X-Coder:透過全合成任務、解決方案與測試推進競技程式設計
X-Coder: Advancing Competitive Programming with Fully Synthetic Tasks, Solutions, and Tests
January 11, 2026
作者: Jie Wu, Haoling Li, Xin Zhang, Jiani Guo, Jane Luo, Steven Liu, Yangyu Huang, Ruihang Chu, Scarlett Li, Yujiu Yang
cs.AI
摘要
由於競技程式設計對推理能力要求極高且邏輯複雜性強,其對程式碼大語言模型構成了重大挑戰。然而,現有程式碼大語言模型仍嚴重依賴現實世界數據,這限制了其可擴展性。本文探索一種完全合成的方法:通過使用完全生成的任務、解決方案和測試用例來訓練程式碼大語言模型,從而在不依賴現實數據的前提下增強程式碼推理能力。為實現此目標,我們基於特徵合成技術提出名為SynthSmith的新型數據合成流程。該流程展現出生成多樣化高難度任務的強大潛力,並能提供經過驗證的解決方案與測試用例,同時支持監督式微調和強化學習。基於所合成的SFT與RL數據集,我們推出X-Coder模型系列——該系列僅憑70億參數即在LiveCodeBench v5上取得62.9 avg@8的優異通過率,在v6版本達55.8分,性能超越DeepCoder-14B-Preview與AReal-boba2-14B等模型。
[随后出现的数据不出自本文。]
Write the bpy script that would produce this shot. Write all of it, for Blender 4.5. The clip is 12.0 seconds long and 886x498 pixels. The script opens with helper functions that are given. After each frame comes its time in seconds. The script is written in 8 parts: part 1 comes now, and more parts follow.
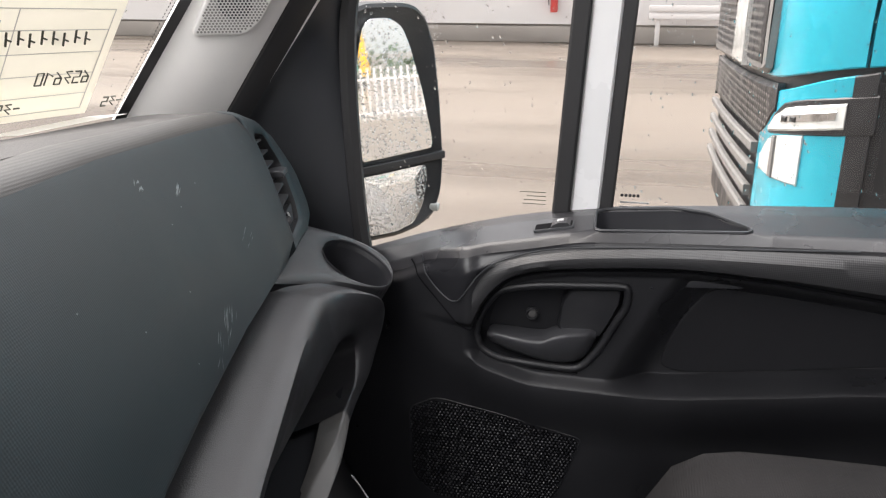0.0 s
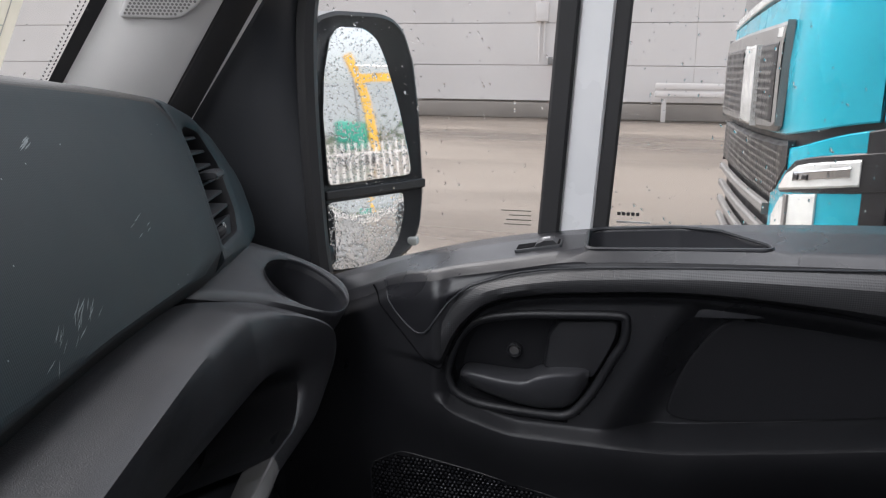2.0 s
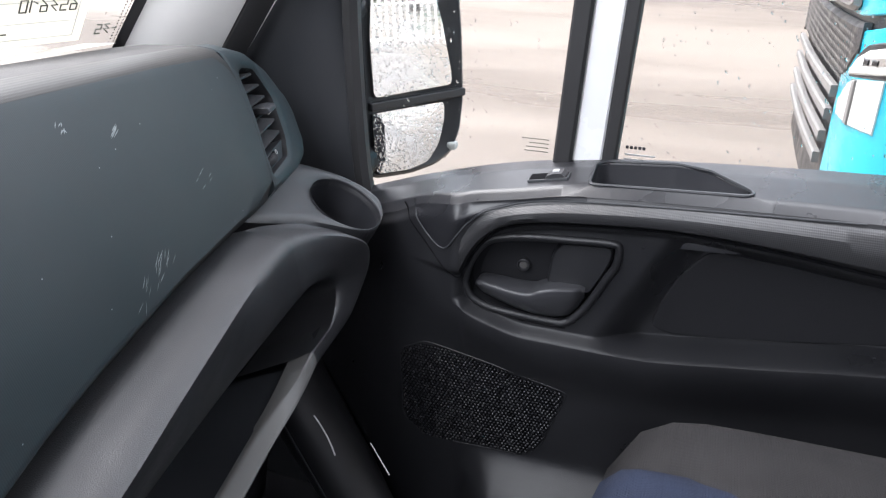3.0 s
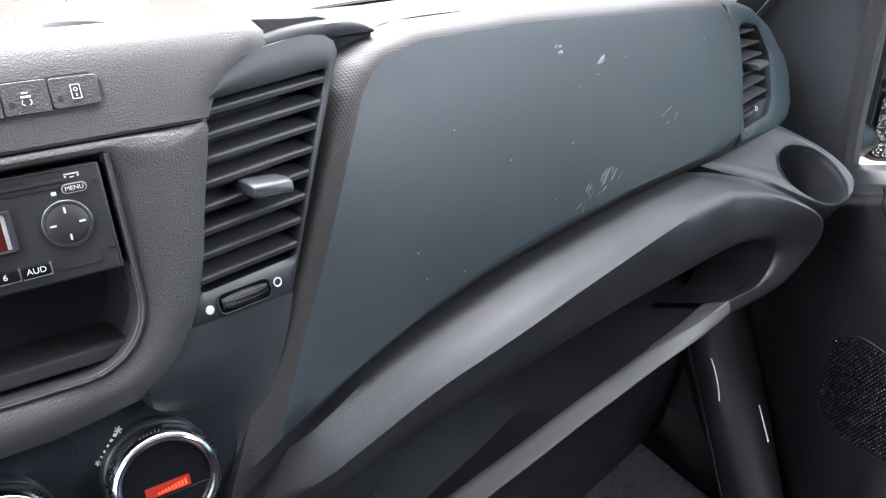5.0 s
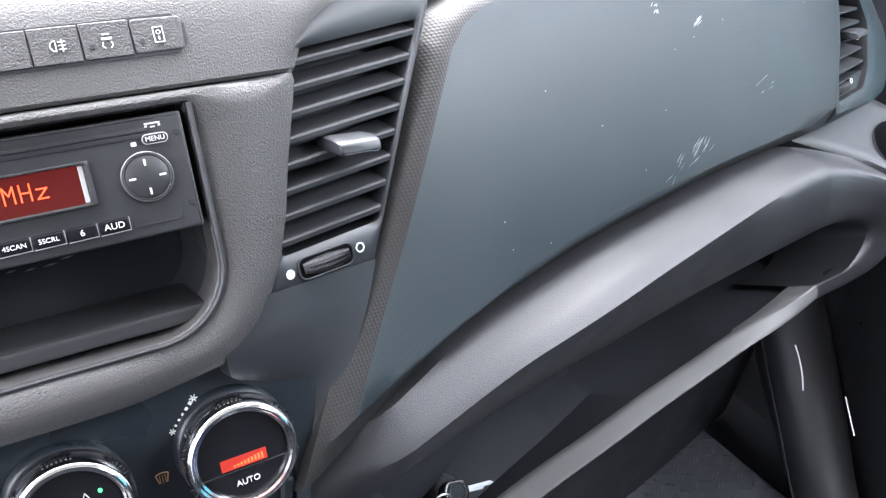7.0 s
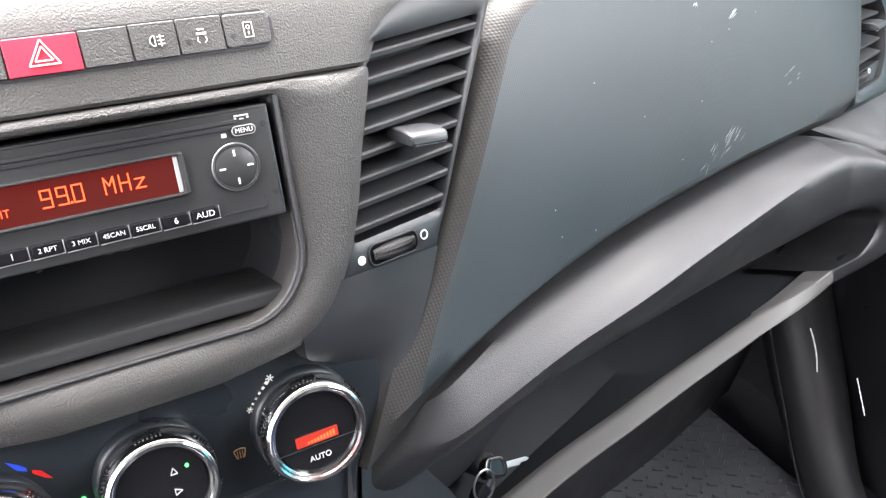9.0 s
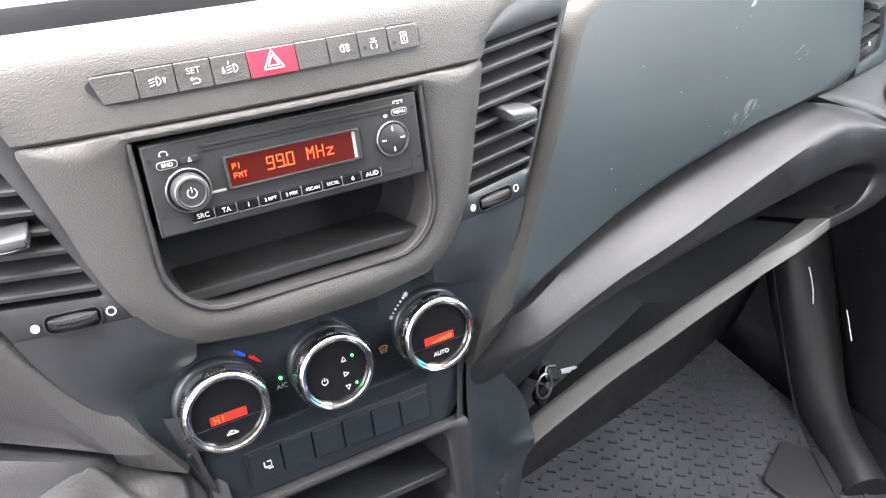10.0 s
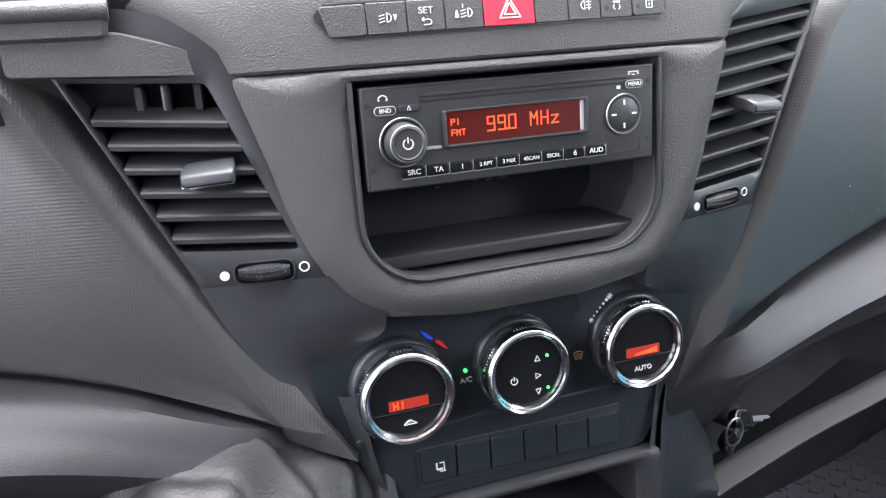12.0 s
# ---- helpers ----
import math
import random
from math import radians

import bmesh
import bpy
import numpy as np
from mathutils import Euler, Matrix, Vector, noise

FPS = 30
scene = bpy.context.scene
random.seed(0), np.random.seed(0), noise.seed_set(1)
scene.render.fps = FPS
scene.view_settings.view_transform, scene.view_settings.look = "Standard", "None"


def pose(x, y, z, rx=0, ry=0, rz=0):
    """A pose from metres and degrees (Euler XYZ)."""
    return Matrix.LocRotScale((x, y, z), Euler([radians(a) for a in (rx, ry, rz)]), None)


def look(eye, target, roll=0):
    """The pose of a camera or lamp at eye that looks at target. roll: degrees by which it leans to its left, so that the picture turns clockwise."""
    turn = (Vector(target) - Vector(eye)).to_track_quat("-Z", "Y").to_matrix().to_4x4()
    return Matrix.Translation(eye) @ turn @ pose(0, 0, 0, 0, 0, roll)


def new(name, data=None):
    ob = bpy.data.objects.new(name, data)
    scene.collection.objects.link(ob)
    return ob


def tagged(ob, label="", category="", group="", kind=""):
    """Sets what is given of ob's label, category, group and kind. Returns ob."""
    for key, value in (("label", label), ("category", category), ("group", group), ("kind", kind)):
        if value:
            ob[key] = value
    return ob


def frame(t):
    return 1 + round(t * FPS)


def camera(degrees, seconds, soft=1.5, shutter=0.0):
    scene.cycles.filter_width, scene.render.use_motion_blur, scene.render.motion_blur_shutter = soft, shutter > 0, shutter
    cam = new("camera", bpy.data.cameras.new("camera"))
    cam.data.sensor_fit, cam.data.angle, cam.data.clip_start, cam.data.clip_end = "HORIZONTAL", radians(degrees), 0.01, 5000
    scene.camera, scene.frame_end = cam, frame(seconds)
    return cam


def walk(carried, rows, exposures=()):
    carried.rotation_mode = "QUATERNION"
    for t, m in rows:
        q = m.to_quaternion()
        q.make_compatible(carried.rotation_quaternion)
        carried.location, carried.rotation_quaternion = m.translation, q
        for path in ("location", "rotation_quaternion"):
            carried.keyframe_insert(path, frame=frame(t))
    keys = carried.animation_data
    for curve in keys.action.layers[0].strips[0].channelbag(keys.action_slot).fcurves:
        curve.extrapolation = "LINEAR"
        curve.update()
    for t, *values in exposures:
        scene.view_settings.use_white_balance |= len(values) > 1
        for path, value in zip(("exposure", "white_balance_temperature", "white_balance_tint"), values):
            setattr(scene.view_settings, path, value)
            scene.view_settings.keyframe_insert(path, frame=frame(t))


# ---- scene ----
cam = camera(58.7, 12.0, soft=1.25, shutter=0.0)
PATH = [
    (0, (0.017, -0.224, 1.002), (1.865, 0.188, 0.358), 0.0),
    (0.5, (0.164, -0.19, 0.943), (2.087, 0.255, 0.623), 0.1),
    (1, (0.143, -0.228, 0.919), (2.073, 0.222, 0.651), 0.3),
    (1.5, (0.151, -0.244, 0.906), (2.081, 0.205, 0.636), 0.4),
    (2, (0.148, -0.243, 0.9), (2.042, 0.203, 0.439), 0.4),
    (2.5, (0.14, -0.253, 0.943), (1.925, 0.165, 0.143), 0.6),
    (3, (0.07, -0.32, 1.02), (1.802, 0.254, 0.199), 1.2),
    (3.5, (0.024, -0.385, 1.054), (1.613, 0.507, 0.231), 1.0),
    (3.6, (0.017, -0.394, 1.041), (1.578, 0.572, 0.248), 0.9),
    (3.7, (0.022, -0.391, 1.056), (1.532, 0.624, 0.227), 1.0),
    (5.3, (0.033, -0.42, 1.031), (0.939, 1.087, 0.078), 0.6),
    (5.5, (0.034, -0.422, 1.032), (0.915, 1.077, 0.043), 0.6),
    (6, (0.034, -0.411, 1.026), (0.906, 1.097, 0.043), 0.4),
    (6.5, (0.023, -0.386, 1.023), (0.881, 1.119, 0.024), 0.8),
    (6.7, (0.021, -0.376, 1.011), (0.883, 1.133, 0.021), 0.6),
    (8.3, (0.021, -0.375, 1.021), (0.919, 1.114, 0.033), 1.4),
    (8.5, (0.022, -0.372, 1.025), (0.913, 1.107, 0.016), 1.9),
    (9, (-0.024, -0.364, 1.026), (0.858, 1.097, -0.017), 1.8),
    (9.5, (-0.101, -0.41, 1.072), (0.729, 0.929, -0.161), 2.2),
    (10, (-0.147, -0.437, 1.105), (0.696, 0.957, -0.055), 2.3),
    (10.5, (-0.141, -0.43, 1.103), (0.748, 1.087, 0.148), 2.1),
    (11, (-0.153, -0.421, 1.084), (0.707, 1.091, 0.097), 2.6),
    (11.5, (-0.167, -0.396, 1.051), (0.653, 1.127, 0.046), 2.7),
    (12, (-0.19, -0.389, 1.032), (0.42, 1.195, -0.027), 2.7),
]
EXPOSURES = [(t, stops, kelvin, 16) for t, stops, kelvin in (
    (0, 1.55, 6800), (0.5, 0.95, 6800), (1, 0.9, 6700), (1.5, 0.85, 6570), (2, 1.05, 6400), (2.5, 1.75, 6250), (3, 1.98, 6250), (3.5, 1.7, 6300), (4.5, 2.4, 6250), (5.5, 3.1, 6150), (6.5, 3.5, 6150),
    (8.5, 3.52, 6600), (9, 3.57, 6750), (10, 3.66, 6750), (10.5, 1.74, 6500), (11, 1.3, 6550), (11.5, 2.4, 6450), (12, 2.9, 6300))]
walk(cam, [(t, look(eye, target, roll)) for t, eye, target, roll in PATH], EXPOSURES)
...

深度分析表明,我們的合成數據集遵循尺度定律,並探討了哪些維度的擴展更具實效。我們進一步透過詳盡的消融實驗與分析,揭示以程式碼為核心的強化學習機制,並明確影響性能的關鍵因素。本研究證實:擴展高質量合成數據與採用分階段訓練能顯著推進程式碼推理能力發展,同時降低對現實世界程式碼數據的依賴。
English
Competitive programming presents great challenges for Code LLMs due to its intensive reasoning demands and high logical complexity. However, current Code LLMs still rely heavily on real-world data, which limits their scalability. In this paper, we explore a fully synthetic approach: training Code LLMs with entirely generated tasks, solutions, and test cases, to empower code reasoning models without relying on real-world data. To support this, we leverage feature-based synthesis to propose a novel data synthesis pipeline called SynthSmith. SynthSmith shows strong potential in producing diverse and challenging tasks, along with verified solutions and tests, supporting both supervised fine-tuning and reinforcement learning. Based on the proposed synthetic SFT and RL datasets, we introduce the X-Coder model series, which achieves a notable pass rate of 62.9 avg@8 on LiveCodeBench v5 and 55.8 on v6, outperforming DeepCoder-14B-Preview and AReal-boba2-14B despite having only 7B parameters. In-depth analysis reveals that scaling laws hold on our synthetic dataset, and we explore which dimensions are more effective to scale. We further provide insights into code-centric reinforcement learning and highlight the key factors that shape performance through detailed ablations and analysis. Our findings demonstrate that scaling high-quality synthetic data and adopting staged training can greatly advance code reasoning, while mitigating reliance on real-world coding data.